Precision agriculture: Improves farm boundary detection, enhances crop classification, and enables early crop health assessment, ensuring precise land management and better yield estimation.
Object detection: Enhances object detection, improving the identification of ships, airplanes, tree counts, and other critical features with greater accuracy and clarity.
Conclusion
AI-powered Super-Resolution (SR) is revolutionizing satellite image enhancement by overcoming the limitations of traditional methods. Conventional techniques struggle with resolution loss, spectral distortions, and manual adjustments, whereas AI-driven SR leverages deep learning models (CNNs, GANs, and Transformers) to reconstruct fine details, improve clarity, and maintain spectral integrity.

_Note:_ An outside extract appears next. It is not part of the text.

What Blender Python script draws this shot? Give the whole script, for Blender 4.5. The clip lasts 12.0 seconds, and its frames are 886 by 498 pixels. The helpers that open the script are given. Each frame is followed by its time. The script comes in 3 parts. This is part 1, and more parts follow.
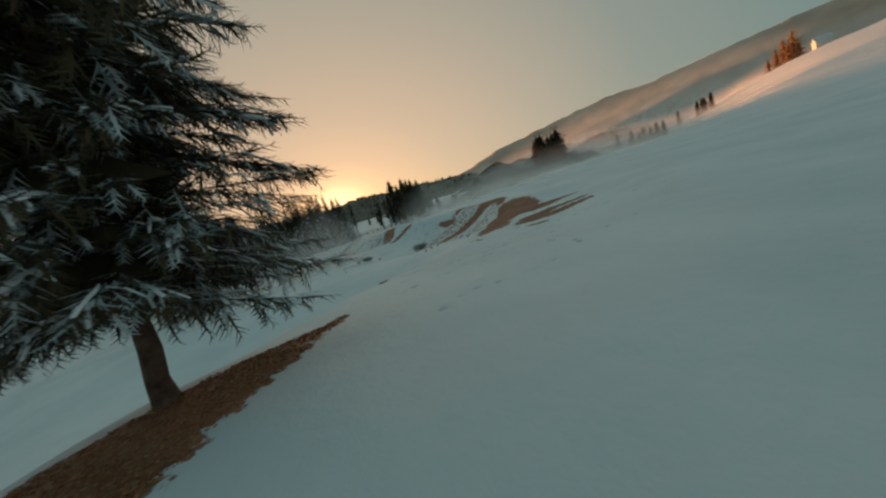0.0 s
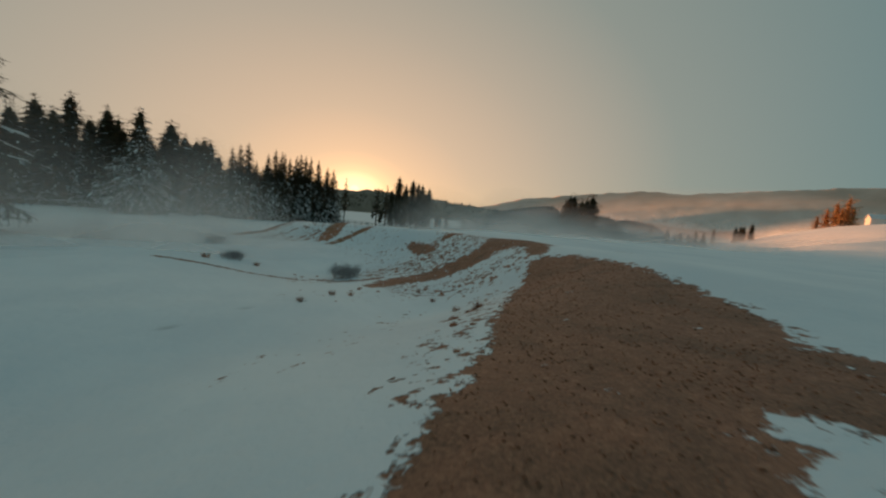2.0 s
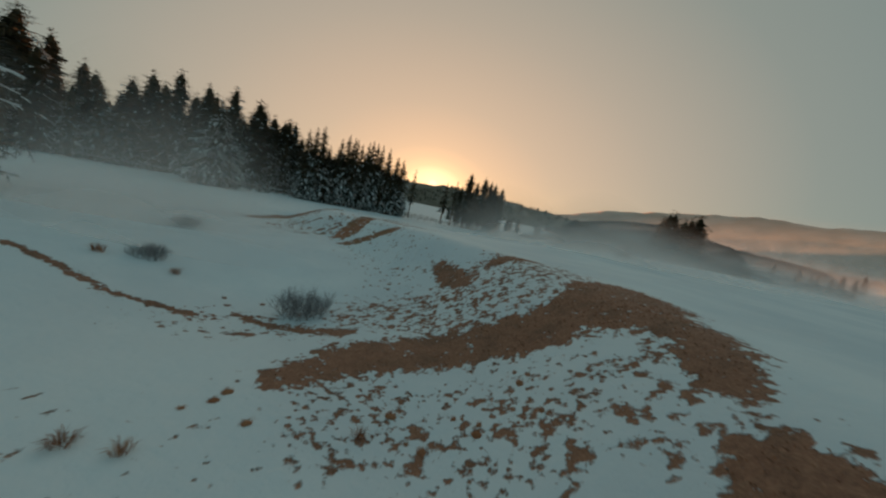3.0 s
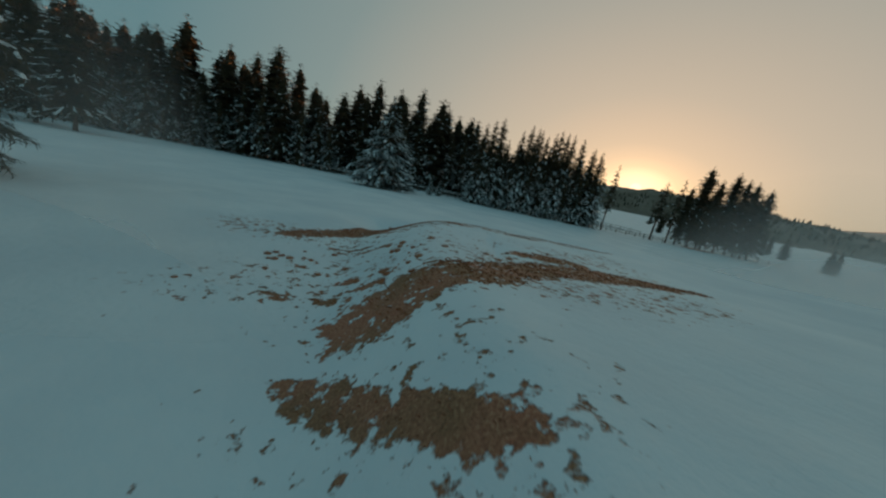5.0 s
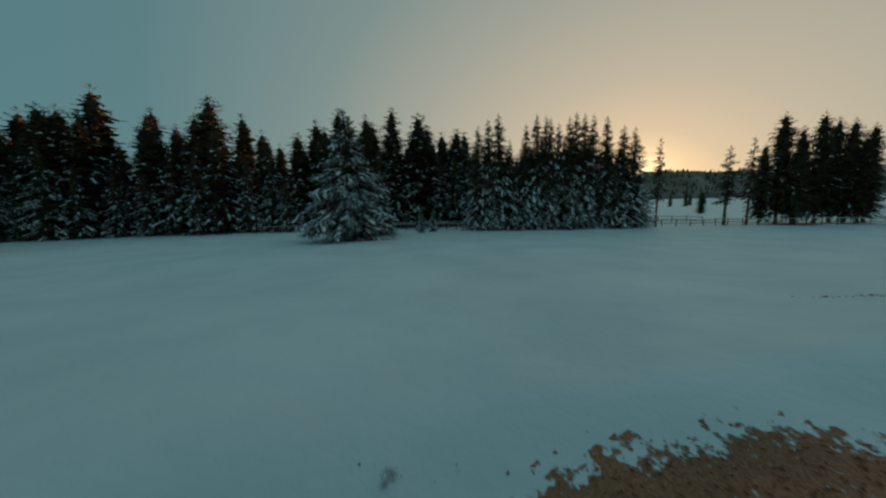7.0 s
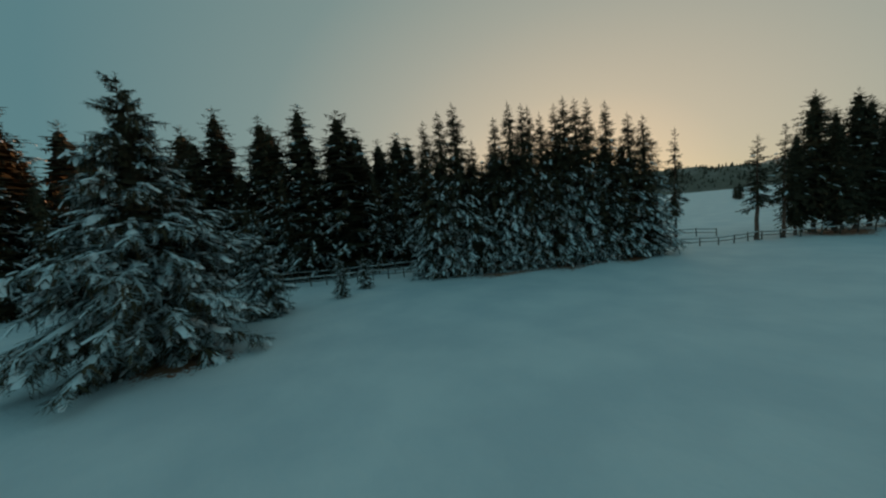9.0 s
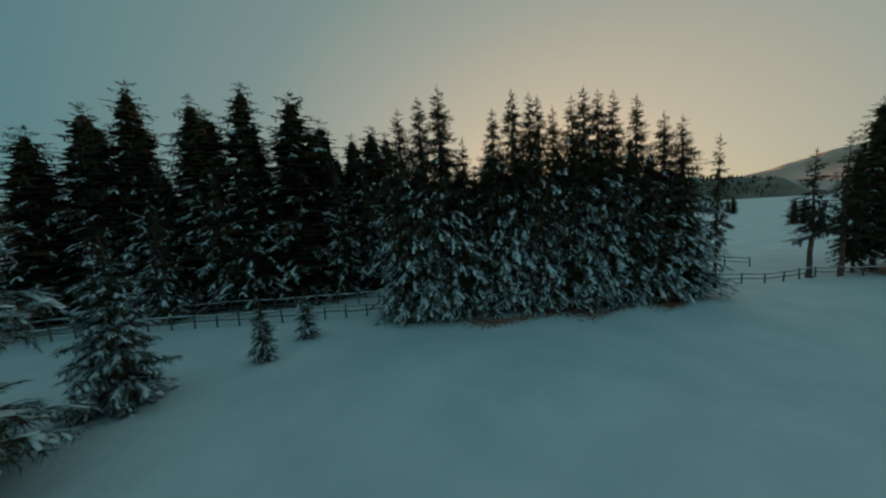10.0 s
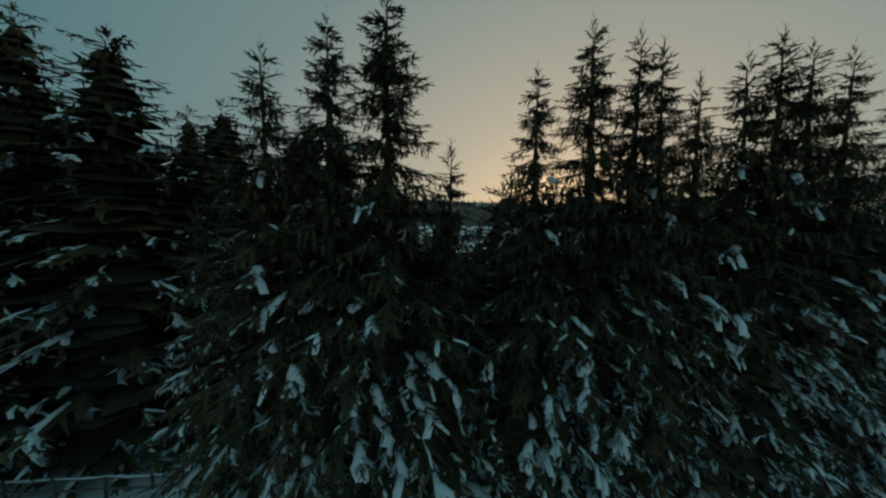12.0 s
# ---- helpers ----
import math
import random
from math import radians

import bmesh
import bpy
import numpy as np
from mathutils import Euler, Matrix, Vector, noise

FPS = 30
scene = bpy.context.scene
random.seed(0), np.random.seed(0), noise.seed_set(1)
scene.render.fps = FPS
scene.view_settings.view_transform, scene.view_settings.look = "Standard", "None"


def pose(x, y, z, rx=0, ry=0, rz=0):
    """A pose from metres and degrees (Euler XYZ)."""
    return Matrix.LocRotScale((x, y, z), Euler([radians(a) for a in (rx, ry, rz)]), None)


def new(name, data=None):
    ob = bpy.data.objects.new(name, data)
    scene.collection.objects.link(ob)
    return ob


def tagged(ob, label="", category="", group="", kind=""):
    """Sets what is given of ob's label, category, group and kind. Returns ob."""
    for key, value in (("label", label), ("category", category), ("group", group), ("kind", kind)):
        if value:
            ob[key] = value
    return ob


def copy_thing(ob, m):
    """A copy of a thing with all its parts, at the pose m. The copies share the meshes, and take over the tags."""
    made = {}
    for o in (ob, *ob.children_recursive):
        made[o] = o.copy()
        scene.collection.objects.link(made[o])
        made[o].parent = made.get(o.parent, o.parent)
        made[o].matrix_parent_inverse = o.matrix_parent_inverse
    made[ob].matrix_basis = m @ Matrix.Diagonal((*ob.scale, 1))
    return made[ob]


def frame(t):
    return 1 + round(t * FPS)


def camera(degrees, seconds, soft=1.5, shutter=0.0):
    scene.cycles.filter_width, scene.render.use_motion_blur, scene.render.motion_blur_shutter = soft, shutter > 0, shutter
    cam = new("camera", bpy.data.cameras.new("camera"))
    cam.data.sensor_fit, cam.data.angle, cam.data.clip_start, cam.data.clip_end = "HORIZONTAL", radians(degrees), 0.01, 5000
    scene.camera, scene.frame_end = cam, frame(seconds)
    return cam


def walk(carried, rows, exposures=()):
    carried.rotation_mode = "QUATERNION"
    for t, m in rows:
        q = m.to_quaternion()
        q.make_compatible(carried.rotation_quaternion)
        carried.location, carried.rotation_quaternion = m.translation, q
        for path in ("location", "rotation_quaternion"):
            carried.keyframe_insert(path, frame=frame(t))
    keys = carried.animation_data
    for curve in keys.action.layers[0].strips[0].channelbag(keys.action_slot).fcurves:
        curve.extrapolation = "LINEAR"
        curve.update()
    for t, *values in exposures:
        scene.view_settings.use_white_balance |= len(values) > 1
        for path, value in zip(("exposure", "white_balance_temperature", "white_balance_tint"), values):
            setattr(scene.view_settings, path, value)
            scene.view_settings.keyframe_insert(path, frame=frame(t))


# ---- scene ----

The impact of AI-powered SR spans various sectors. In urban planning, it enhances infrastructure mapping and land-use classification. In environmental monitoring, it improves tracking of deforestation, water resources, and climate change. Agriculture benefits from better crop monitoring and irrigation planning, while disaster management sees improved damage assessment. In defense, SR aids in military surveillance, reconnaissance, and border security, allowing precise detection of aircraft, ships, and ground vehicles.
Aetosky leads in AI-powered Super-Resolution, offering Sentinel-2 and multi-resolution enhancements (0.5m–3m) with 2x and 4x upscaling. By making high-resolution geospatial intelligence more accessible and cost-effective, Aetosky empowers industries with automated, high-precision satellite image enhancement.